GIVEN EXERCISE — Copy out all lines where "with" appears.

AVAILABLE DATA —
|---|
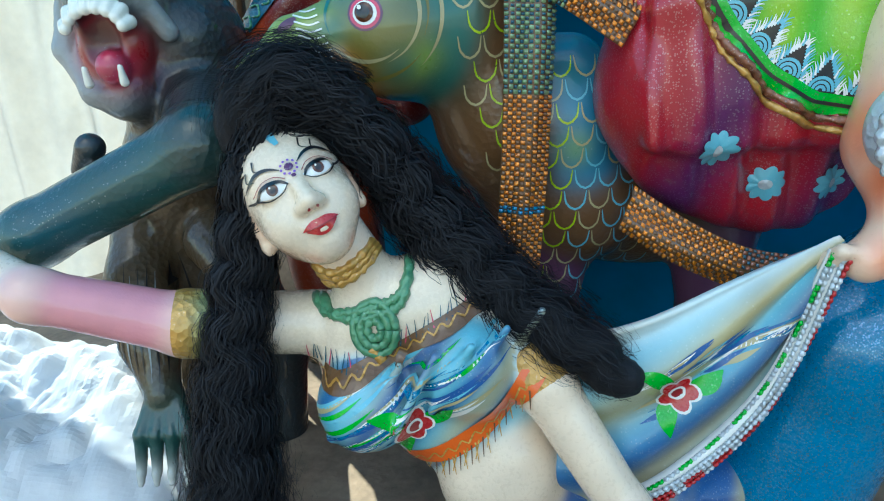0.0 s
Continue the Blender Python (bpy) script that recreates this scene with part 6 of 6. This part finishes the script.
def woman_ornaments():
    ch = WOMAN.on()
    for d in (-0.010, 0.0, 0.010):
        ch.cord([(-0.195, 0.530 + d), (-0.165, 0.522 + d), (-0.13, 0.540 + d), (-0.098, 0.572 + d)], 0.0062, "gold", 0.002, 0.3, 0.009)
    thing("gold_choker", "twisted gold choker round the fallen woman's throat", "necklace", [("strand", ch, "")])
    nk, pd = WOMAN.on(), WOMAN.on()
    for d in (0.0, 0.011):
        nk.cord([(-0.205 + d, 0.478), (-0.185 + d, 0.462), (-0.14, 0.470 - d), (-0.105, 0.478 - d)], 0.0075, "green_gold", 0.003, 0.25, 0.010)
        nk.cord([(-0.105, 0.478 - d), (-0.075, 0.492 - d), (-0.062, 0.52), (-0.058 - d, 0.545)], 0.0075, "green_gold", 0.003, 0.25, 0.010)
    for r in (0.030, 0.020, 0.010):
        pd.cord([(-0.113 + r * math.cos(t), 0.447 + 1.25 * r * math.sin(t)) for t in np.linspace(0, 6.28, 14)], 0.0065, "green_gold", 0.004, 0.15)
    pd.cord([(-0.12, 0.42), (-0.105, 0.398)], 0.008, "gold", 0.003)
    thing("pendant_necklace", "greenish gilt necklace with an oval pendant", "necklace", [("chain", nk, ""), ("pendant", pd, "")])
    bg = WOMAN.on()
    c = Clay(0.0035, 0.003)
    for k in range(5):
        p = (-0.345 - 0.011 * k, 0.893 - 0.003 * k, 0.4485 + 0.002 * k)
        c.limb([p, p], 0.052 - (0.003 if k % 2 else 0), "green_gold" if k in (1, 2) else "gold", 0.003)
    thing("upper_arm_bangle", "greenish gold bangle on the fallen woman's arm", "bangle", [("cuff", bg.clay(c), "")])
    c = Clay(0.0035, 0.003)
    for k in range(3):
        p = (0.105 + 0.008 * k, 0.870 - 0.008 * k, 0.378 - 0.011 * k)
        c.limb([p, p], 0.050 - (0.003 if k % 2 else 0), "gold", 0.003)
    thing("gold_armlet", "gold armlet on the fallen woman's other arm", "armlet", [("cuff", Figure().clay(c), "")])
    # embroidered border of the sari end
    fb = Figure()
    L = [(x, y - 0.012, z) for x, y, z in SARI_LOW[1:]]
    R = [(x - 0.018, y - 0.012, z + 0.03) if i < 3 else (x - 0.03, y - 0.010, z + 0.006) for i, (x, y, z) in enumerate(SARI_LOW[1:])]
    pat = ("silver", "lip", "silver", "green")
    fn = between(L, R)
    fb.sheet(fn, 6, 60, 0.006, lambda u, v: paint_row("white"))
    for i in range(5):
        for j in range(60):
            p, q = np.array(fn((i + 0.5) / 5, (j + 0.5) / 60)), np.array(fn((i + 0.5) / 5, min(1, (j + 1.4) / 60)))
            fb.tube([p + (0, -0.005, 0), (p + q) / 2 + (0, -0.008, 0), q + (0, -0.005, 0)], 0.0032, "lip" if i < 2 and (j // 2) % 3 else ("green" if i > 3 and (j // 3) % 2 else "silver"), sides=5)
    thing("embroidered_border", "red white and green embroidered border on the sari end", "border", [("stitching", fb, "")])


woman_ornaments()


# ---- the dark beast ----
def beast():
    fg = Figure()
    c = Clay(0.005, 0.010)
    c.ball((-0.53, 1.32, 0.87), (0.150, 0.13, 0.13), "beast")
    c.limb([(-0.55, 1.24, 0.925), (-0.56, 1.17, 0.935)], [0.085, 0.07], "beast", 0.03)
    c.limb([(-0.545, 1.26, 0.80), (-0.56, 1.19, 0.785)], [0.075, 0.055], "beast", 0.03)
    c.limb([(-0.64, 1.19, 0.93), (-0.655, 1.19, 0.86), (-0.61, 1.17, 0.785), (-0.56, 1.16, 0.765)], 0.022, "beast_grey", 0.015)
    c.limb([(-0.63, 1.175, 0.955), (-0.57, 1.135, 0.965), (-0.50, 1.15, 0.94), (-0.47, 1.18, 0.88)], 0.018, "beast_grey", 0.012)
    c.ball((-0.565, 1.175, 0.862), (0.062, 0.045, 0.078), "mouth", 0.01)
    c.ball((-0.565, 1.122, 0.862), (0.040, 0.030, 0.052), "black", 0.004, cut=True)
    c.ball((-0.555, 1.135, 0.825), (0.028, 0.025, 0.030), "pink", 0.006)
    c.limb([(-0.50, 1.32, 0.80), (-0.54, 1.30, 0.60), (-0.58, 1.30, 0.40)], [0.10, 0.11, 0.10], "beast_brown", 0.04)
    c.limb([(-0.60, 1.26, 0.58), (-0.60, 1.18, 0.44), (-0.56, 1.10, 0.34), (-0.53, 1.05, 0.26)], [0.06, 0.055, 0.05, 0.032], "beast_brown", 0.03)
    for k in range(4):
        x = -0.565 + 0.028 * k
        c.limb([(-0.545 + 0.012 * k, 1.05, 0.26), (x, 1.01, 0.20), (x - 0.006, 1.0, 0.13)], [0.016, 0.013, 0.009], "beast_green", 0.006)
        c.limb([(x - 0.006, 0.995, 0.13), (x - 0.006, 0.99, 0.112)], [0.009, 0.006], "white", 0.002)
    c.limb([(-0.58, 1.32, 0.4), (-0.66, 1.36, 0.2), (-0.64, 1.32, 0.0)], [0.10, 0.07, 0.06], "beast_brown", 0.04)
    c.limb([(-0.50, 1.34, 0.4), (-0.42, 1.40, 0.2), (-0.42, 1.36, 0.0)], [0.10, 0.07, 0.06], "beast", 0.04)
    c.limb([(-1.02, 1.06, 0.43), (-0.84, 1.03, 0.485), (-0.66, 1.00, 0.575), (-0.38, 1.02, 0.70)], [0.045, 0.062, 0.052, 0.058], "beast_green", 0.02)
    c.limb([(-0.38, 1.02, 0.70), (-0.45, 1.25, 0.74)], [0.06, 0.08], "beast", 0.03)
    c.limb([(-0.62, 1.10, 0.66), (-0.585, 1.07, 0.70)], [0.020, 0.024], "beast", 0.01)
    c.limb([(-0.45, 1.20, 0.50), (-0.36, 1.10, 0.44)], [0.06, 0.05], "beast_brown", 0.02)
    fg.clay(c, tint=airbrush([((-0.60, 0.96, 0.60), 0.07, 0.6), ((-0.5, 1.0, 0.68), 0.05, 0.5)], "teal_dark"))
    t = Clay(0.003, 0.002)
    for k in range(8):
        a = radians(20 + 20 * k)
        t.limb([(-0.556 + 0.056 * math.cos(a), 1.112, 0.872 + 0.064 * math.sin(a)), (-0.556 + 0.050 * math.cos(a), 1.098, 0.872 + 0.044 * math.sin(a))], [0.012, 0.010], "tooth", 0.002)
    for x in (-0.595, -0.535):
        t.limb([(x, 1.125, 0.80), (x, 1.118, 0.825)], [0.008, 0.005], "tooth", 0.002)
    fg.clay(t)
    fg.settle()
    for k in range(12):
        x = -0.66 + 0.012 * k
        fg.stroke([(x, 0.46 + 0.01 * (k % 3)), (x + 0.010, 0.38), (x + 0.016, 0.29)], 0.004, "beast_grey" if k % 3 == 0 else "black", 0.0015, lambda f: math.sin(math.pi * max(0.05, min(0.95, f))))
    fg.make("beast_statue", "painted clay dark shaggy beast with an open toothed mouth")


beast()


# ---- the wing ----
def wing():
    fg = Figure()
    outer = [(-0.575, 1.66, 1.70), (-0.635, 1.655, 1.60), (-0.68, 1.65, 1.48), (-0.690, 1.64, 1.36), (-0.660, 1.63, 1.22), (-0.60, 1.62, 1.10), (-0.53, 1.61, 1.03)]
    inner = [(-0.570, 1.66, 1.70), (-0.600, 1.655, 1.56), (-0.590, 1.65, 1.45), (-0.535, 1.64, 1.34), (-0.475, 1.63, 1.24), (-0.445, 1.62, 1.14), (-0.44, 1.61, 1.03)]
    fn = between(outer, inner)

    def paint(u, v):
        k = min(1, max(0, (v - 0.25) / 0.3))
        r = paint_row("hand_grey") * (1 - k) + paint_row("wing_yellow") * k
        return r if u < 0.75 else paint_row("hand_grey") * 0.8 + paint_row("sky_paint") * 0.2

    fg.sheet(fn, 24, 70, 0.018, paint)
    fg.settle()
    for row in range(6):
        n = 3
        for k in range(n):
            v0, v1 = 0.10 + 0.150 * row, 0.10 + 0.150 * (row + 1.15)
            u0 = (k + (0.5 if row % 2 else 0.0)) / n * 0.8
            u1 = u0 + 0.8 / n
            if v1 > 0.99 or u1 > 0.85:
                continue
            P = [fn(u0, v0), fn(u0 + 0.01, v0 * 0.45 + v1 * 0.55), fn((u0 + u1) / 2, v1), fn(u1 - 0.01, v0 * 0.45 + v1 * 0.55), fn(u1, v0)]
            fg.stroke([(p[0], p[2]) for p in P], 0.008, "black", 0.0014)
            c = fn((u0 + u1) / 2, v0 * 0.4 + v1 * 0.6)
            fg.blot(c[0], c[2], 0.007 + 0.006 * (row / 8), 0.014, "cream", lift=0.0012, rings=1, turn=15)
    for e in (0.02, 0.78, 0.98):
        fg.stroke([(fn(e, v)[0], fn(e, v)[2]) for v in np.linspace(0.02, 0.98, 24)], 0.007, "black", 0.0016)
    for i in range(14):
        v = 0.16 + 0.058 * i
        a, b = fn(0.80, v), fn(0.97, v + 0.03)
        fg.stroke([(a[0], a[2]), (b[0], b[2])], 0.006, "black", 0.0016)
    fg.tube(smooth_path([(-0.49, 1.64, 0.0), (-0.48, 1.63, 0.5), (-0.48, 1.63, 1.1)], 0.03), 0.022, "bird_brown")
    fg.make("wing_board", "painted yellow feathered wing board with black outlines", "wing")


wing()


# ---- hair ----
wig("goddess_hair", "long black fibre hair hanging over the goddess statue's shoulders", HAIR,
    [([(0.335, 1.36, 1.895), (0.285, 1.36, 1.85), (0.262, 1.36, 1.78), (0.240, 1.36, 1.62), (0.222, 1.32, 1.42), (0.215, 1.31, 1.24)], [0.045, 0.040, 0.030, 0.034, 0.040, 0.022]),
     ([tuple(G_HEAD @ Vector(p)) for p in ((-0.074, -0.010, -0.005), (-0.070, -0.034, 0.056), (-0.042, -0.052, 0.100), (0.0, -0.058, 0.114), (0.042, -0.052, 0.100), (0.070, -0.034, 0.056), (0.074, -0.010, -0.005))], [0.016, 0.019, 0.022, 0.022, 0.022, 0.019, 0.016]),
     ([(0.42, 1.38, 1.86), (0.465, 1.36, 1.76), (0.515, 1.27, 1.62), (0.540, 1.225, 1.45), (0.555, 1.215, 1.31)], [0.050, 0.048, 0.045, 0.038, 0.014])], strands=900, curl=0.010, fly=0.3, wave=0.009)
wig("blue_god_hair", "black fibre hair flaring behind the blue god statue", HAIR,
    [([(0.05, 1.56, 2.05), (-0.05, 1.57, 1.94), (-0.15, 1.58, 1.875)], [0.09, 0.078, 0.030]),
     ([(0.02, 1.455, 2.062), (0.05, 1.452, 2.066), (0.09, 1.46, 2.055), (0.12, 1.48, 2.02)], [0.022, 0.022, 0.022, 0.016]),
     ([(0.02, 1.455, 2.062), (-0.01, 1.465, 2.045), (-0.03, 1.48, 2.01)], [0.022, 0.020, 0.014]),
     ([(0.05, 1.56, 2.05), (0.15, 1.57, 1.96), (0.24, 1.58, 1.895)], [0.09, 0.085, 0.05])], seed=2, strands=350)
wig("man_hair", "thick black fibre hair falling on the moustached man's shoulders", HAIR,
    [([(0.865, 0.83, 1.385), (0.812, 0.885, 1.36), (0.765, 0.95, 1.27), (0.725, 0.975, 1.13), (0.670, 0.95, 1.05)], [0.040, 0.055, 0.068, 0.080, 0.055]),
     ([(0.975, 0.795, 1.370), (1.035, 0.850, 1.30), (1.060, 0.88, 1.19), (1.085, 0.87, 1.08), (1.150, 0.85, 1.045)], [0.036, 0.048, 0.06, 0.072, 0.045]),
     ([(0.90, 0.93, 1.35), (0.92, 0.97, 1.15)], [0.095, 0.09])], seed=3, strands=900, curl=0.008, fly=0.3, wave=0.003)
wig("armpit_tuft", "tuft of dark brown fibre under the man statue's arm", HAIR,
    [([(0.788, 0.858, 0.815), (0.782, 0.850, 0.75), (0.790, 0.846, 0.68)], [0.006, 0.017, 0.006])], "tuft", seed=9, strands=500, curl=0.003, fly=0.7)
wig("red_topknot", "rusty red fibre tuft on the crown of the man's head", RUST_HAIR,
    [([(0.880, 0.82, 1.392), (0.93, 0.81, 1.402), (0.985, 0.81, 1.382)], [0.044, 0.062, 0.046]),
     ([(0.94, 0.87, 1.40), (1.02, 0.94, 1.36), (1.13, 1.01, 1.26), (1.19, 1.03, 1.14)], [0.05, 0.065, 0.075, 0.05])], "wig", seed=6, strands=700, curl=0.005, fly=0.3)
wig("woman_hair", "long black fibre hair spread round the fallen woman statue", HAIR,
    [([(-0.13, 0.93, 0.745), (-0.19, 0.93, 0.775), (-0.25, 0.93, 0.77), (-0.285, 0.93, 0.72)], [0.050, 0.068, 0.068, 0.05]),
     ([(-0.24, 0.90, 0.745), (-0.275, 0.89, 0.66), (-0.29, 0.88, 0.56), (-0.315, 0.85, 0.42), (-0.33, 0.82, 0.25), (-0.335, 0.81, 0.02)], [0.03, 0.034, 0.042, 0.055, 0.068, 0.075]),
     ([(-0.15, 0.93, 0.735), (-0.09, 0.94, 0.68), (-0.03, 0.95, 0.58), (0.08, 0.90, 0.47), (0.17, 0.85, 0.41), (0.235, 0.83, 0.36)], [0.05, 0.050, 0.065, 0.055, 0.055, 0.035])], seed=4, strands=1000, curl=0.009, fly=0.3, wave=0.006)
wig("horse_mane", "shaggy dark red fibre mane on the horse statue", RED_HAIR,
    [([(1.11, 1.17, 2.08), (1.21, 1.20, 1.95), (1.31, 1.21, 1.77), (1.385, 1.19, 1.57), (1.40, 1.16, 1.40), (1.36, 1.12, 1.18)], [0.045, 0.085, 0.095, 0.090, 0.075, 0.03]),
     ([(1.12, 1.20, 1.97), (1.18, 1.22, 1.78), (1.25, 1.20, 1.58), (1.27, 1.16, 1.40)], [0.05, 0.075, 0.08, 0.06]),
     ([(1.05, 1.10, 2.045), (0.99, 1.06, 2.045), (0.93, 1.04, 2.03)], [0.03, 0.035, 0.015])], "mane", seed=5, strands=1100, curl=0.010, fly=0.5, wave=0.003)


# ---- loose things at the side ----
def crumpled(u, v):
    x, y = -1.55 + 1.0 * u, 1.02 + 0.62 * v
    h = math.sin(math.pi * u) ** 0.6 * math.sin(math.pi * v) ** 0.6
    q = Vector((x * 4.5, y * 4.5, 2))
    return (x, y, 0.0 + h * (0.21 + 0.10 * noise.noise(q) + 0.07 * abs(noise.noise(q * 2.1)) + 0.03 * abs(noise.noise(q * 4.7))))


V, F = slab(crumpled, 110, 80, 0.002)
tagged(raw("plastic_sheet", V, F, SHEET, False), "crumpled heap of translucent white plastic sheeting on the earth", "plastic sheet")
|---|
THE COMPLETED TASK —
Continue the Blender Python (bpy) script that recreates this scene with part 6 of 6. This part finishes the script.
    thing("pendant_necklace", "greenish gilt necklace with an oval pendant", "necklace", [("chain", nk, ""), ("pendant", pd, "")])
    fg.make("beast_statue", "painted clay dark shaggy beast with an open toothed mouth")
    fg.make("wing_board", "painted yellow feathered wing board with black outlines", "wing")